Central to dropping Clinton's advantage are Obama's appeals to the more than 2 million immigrants and first and second generation Latinos added to the rolls of eligible voters since 2004. In Arizona, unions like the SEIU and nonprofits like the Southwest Voter Registration Education Project have undertaken massive voter registration campaigns. Such intense focus on new Latino voters comes atop political soil prepared by what huge majorities of these Latinos consider the fertilizer of anti-immigrant politics.

Obama's efforts in Arizona and across the Latino U.S. are yielding fruit in no small part because he, more than Hillary Clinton, has intensified his organizing around and his stands on immigration, the definitive issue of Latino politics. Though many polls show the economy, education the Iraq war are the top issues for Latino and other voters this election year, massive marches, polls and common sense tell us that immigration is shaping the political consciousness of an entire generation of new voters. Clinton, who has both avoided or flip-flopped around the issue, is counting on history, name recognition and the endorsements she received from the majority of old-line Latino political leaders like Raul Yzaguirre, the former head of the National Council of La Raza or United Farmworkers leader, Dolores Huerta.

To counterbalance pull of the Latino political past, Obama has started more aggressively deploying a browner, more pro-immigrant variant of the future-oriented message that fueled his victories in the largely black and white states of Iowa and South Carolina. Obama's unswerving support for driver's licenses for the undocumented and his commitment to deal with immigration reform early in his tenure are being noticed in Latino voter's homes as well as in editorial offices of newspapers like of the Los Angeles-based La Opinion, which recently endorsed him.
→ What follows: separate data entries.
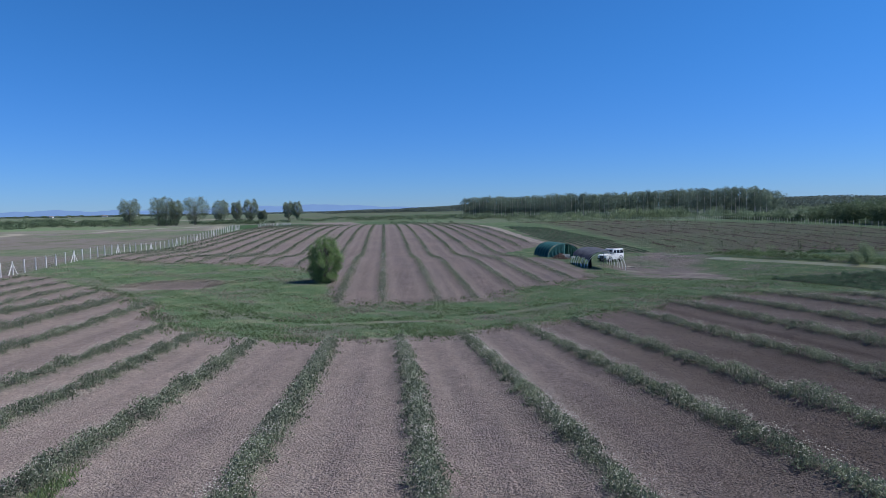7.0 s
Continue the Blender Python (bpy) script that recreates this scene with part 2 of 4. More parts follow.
def tube(bm, pts, radii, sides=6):
    """A tube along points, closed at both ends."""
    rings = []
    for k, p in enumerate(pts):
        p = Vector(p)
        d = (Vector(pts[min(k + 1, len(pts) - 1)]) - Vector(pts[max(k - 1, 0)])).normalized()
        u = d.orthogonal().normalized() if k == 0 else (u - d * u.dot(d)).normalized()
        w = d.cross(u)
        rad = radii[k] if hasattr(radii, "__len__") else radii
        rings.append([bm.verts.new(p + (u * math.cos(a) + w * math.sin(a)) * rad) for a in (math.tau * j / sides for j in range(sides))])
    for r0, r1 in zip(rings, rings[1:]):
        for j in range(sides):
            bm.faces.new((r0[j], r0[(j + 1) % sides], r1[(j + 1) % sides], r1[j]))
    bm.faces.new(rings[0][::-1])
    bm.faces.new(rings[-1])


def box(bm, x0, y0, z0, x1, y1, z1, bevel=0.0):
    vs = [bm.verts.new((x, y, z)) for x in (x0, x1) for y in (y0, y1) for z in (z0, z1)]
    fs = [bm.faces.new([vs[i] for i in f]) for f in ((0, 1, 3, 2), (4, 6, 7, 5), (0, 4, 5, 1), (2, 3, 7, 6), (0, 2, 6, 4), (1, 5, 7, 3))]
    if bevel:
        es = list({e for f in fs for e in f.edges})
        bmesh.ops.bevel(bm, geom=es, offset=bevel, segments=2, affect="EDGES")


# ---- the lie of the land ----
PY = (-400, 0, 10, 14, 22, 30, 36, 42, 50, 57, 66, 80, 92, 100, 110, 120, 130, 142, 157, 190, 225, 260, 300, 330, 380, 600, 6000)
PZ = (3.4, 3.1, 2.7, 2.5, 1.75, 1.1, 0.65, 0.25, -0.1, -0.3, 0.0, 0.4, 0.7, 0.65, 0.0, -0.35, 0.0, 0.6, 0.95, 1.9, 2.3, 2.2, 1.5, 1.0, 0.0, -2, -2)
ROW_STEP, ROW_0 = 4.42, -0.85
NEAR_EDGE = ((-70, 90), (-53, 82), (-42, 71), (-36.6, 66), (-31, 59.5), (-26.6, 56.5), (-22, 46), (-19.7, 43.3), (-16, 40.4), (-11.7, 38.6), (-7, 38.7),
             (-2.7, 39.8), (1.3, 40.7), (5.7, 44.6), (9.6, 45.6), (13.4, 48.6), (17.4, 50), (20.5, 53), (29, 55), (40, 52), (60, 46))
FAR_EDGE = ((-64, 109), (-51, 102), (-38, 98), (-22, 90), (-15, 79), (-11.5, 63), (-9.5, 57), (0, 58.6), (4, 59), (7.4, 64), (11, 67), (16, 70), (19.5, 75), (20.5, 98))
RIGHT_EDGE = ((60, 20), (96, 19), (104, 14.5), (112, 12.3), (122, 13), (131, 19), (139, 24.3), (150, 23.6), (181, 20.6), (241, 13.2), (292, 2), (320, -6))


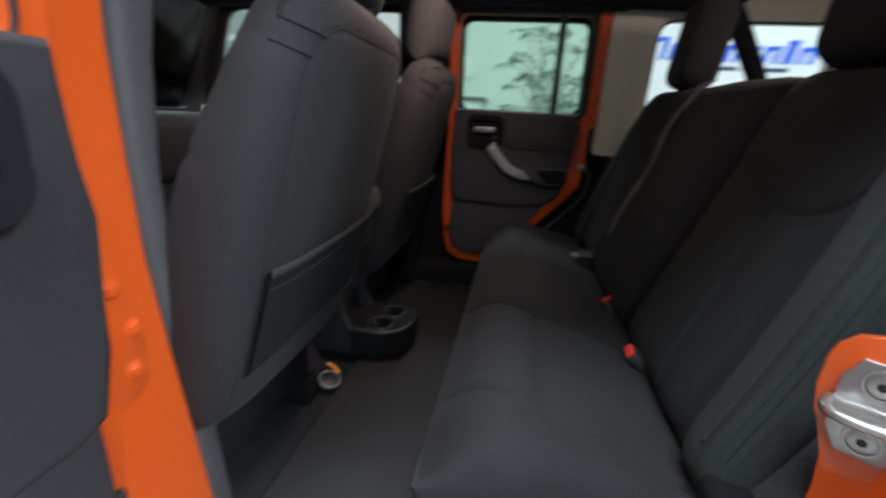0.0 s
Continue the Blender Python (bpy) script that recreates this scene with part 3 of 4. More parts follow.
# ---- doors ----
def door(name, ys, y_sheet, label):
    """A rear door in its closed place: inner sheet at y_sheet, its inside towards ys."""
    ob = thing(name, label, "car door", (0.109, y_sheet + 0.034, 0.62), "rear doors")
    X = lambda a: 0.0425 + 0.9028 * a
    Q = lambda a, w, b: Vector((X(a), y_sheet + ys * w, b))
    lower = [(0.170, 1.20), (0.171, 0.85), (0.180, 0.74), (0.20, 0.675), (0.25, 0.645), (0.36, 0.635), (0.44, 0.68), (0.56, 0.80), (0.70, 0.925), (0.745, 0.985), (0.752, 1.06), (0.755, 1.20)]
    part("panel", prism(lower, lambda a, b, s: Q(a, -0.05 + 0.05 * s, b), 0.008, 3), ORANGE, ob, "orange painted door shell")
    part("window_frame", ring(rrect(0.172, 0.775, 1.19, 1.605, 0.025), rrect(0.207, 0.712, 1.228, 1.562, 0.03), lambda a, b, s: Q(a, -0.045 + 0.045 * s + 0.08 * (b - 1.2), b)), ORANGE, ob)
    part("window_seal", ring(rrect(0.201, 0.732, 1.226, 1.608, 0.032), rrect(0.2035, 0.708, 1.230, 1.560, 0.026), lambda a, b, s: Q(a, -0.02 + 0.026 * s + 0.08 * (b - 1.2), b)), RUBBER, ob)
    gl = part("window_glass", prism(rrect(0.2, 0.72, 1.215, 1.57, 0.03), lambda a, b, s: Q(a, -0.012 + 0.004 * s + 0.08 * (b - 1.2), b)), GREENGLASS, ob, smooth=False)
    gl.visible_shadow = False
    part("window_bar", prism([(0.588, 1.21), (0.612, 1.21), (0.612, 1.575), (0.588, 1.575)], lambda a, b, s: Q(a, -0.022 + 0.026 * s + 0.08 * (b - 1.2), b), 0.002), RUBBER, ob)
    # trim
    up_out = [(0.204, 1.241), (0.198, 1.10), (0.198, 0.97), (0.215, 0.905), (0.25, 0.893), (0.45, 0.897), (0.60, 0.90), (0.655, 0.935), (0.685, 1.0), (0.69, 1.20), (0.705, 1.241)]
    trim = part("trim_panel", prism(up_out, lambda a, b, s: Q(a, 0.004 + 0.042 * s, b), 0.016, 4), TRIM, ob, "dark plum-grey moulded trim")
    low_out = [(0.21, 0.908), (0.205, 0.75), (0.225, 0.70), (0.28, 0.68), (0.37, 0.68), (0.43, 0.715), (0.53, 0.81), (0.585, 0.87), (0.61, 0.908)]
    part("kick_panel", prism(low_out, lambda a, b, s: Q(a, 0.004 + 0.022 * s, b), 0.012, 3), TRIM, ob)
    part("upper_insert", prism([(0.405, 1.20), (0.40, 1.13), (0.44, 1.105), (0.68, 1.105), (0.682, 1.20)], lambda a, b, s: Q(a, 0.040 + 0.012 * s, b), 0.008, 3), TRIM, ob)
    part("armrest", prism([(0.475, 1.045), (0.53, 1.038), (0.675, 1.045), (0.67, 0.985), (0.60, 0.975), (0.55, 0.985)], lambda a, b, s: Q(a, 0.038 + 0.045 * s, b), 0.014, 4), TRIM, ob)
    # raised black plate painted in place of a shaded recess
    part("armrest_pocket_shade", prism([(0.562, 1.036), (0.672, 1.040), (0.668, 0.996), (0.60, 0.992)], lambda a, b, s: Q(a, 0.080 + 0.007 * s, b), 0.003), PAD, ob, "armrest pocket, black plate for its shade")
    part("pocket_lip", tube([Q(0.560, 0.087, 1.040), Q(0.61, 0.090, 1.044), Q(0.674, 0.087, 1.046)], 0.0045, 8, 4), TRIM, ob)
    # grab handle: a flat silver bar, steep and then level
    mid = curve_points([(0.362, 0, 1.116), (0.405, 0, 1.070), (0.450, 0, 1.034), (0.50, 0, 1.019), (0.566, 0, 1.018)], 6)
    rings = []
    for i, p in enumerate(mid):
        way = (mid[min(i + 1, len(mid) - 1)] - mid[max(i - 1, 0)]).normalized()
        side = Vector((-way.z, 0, way.x))
        w = 0.0175 + 0.006 * abs(i / (len(mid) - 1) - 0.5)
        lift = 0.064 + 0.016 * math.sin(math.pi * i / (len(mid) - 1))
        rings.append([Q(p.x + side.x * w * a, lift + 0.009 * b, p.z + side.z * w * a) for a, b in ((-1, -0.9), (-1, 0.35), (-0.8, 0.9), (-0.3, 1.0), (0.3, 1.0), (0.8, 0.9), (1, 0.35), (1, -0.9))])
    handle = part("grab_handle", loft(rings), SILVER, ob, "satin silver grab handle")
    for a, b, w in ((0.372, 1.104, 0.074), (0.545, 1.018, 0.074)):
        part("screw_cap", disc(Q(a, w, b), (0, ys, 0), 0.007, 0.004, 14, 0.001), CHROME, handle)
    # release lever in its bowl
    bowl = part("lever_bowl", ring(rrect(0.264, 0.412, 1.112, 1.222, 0.030), rrect(0.286, 0.390, 1.132, 1.204, 0.018), lambda a, b, s: Q(a, 0.030 + 0.038 * s, b)), PAD, ob, "black release lever surround")
    part("bowl_back", prism(rrect(0.280, 0.396, 1.122, 1.212, 0.015, 3), lambda a, b, s: Q(a, 0.048 + 0.004 * s, b)), PAD, bowl)
    part("release_lever", prism(rrect(0.290, 0.376, 1.160, 1.180, 0.005, 3), lambda a, b, s: Q(a, 0.056 + 0.016 * s, b), 0.004), GREYMETAL, bowl)
    part("lock_knob", rbox(X(0.372), X(0.386), *sorted((y_sheet + ys * 0.05, y_sheet + ys * 0.066)), 1.134, 1.150, 0.003), PLASTIC, bowl)
    # bolts, latch and check strap
    for a, b in ((0.719, 1.16), (0.701, 0.971), (0.726, 1.085)):
        part("bolt", disc(Q(a, 0.0, b), (0, ys, 0), 0.005, 0.004, 12, 0.001), ORANGE, ob)
    part("latch", rbox(X(0.732), X(0.76), *sorted((y_sheet - ys * 0.02, y_sheet + ys * 0.014)), 1.036, 1.064, 0.004), CHROME, ob, "bare steel door latch")
    part("latch_tongue", tube([Q(0.728, 0.012, 1.040), Q(0.742, 0.022, 1.050), Q(0.752, 0.012, 1.062)], 0.004, 8, 4), CHROME, ob)
    part("stop_buffer", rbox(X(0.186), X(0.204), *sorted((y_sheet + ys * 0.0, y_sheet + ys * 0.012)), 0.765, 0.785, 0.003), RUBBER, ob)
    return ob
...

Editors at the country's largest Spanish language newspaper said they were "disappointed with her (Clinton's) calculated opposition to driver's licenses for the undocumented, which contrasts markedly from the forceful argument in support made by Obama."

Endorsements from Arizona Governor Janet Napolitano and Congressman Raul Grijalva have, no doubt, helped the Illinois senator as well. But Obama's lead in Latino Arizona, one of the centers of anti-immigrant movement in the United States, comes in no small part because his message is accompanied by more serious organizing and investments in the Latino electorate. At the same time, a more nuanced understanding of the Latino electorate as a segmented electorate makes targeted messaging more effective, especially in the younger and newly naturalized segments of the electorate. Many of these voters either don't know or could care less that my friends Dolores Huerta and former HUD Secretary Henry Cisneros are backing Hillary Clinton.

Beyond the simplistic storyline of Latino unwillingness to support a black candidate, explanations of Obama's recent Latino surge must include the former failures of the black and white leaders of the Obama campaign. Sources close to the Obama camp tell me that the campaign has started shortening a Latino learning curve made steeper by, for example, an operation in which key Obama staffers charged with securing the Latino vote did not, until recently, have direct access to campaign leaders like David Axelrod.

Whether or not the Obama campaign is successful in dropping the Clinton tally among Latinos like my father, Ramon, Super Duper Tuesday will provide more than a few of the object lessons that political strategists and pundits will study long after the general election in November.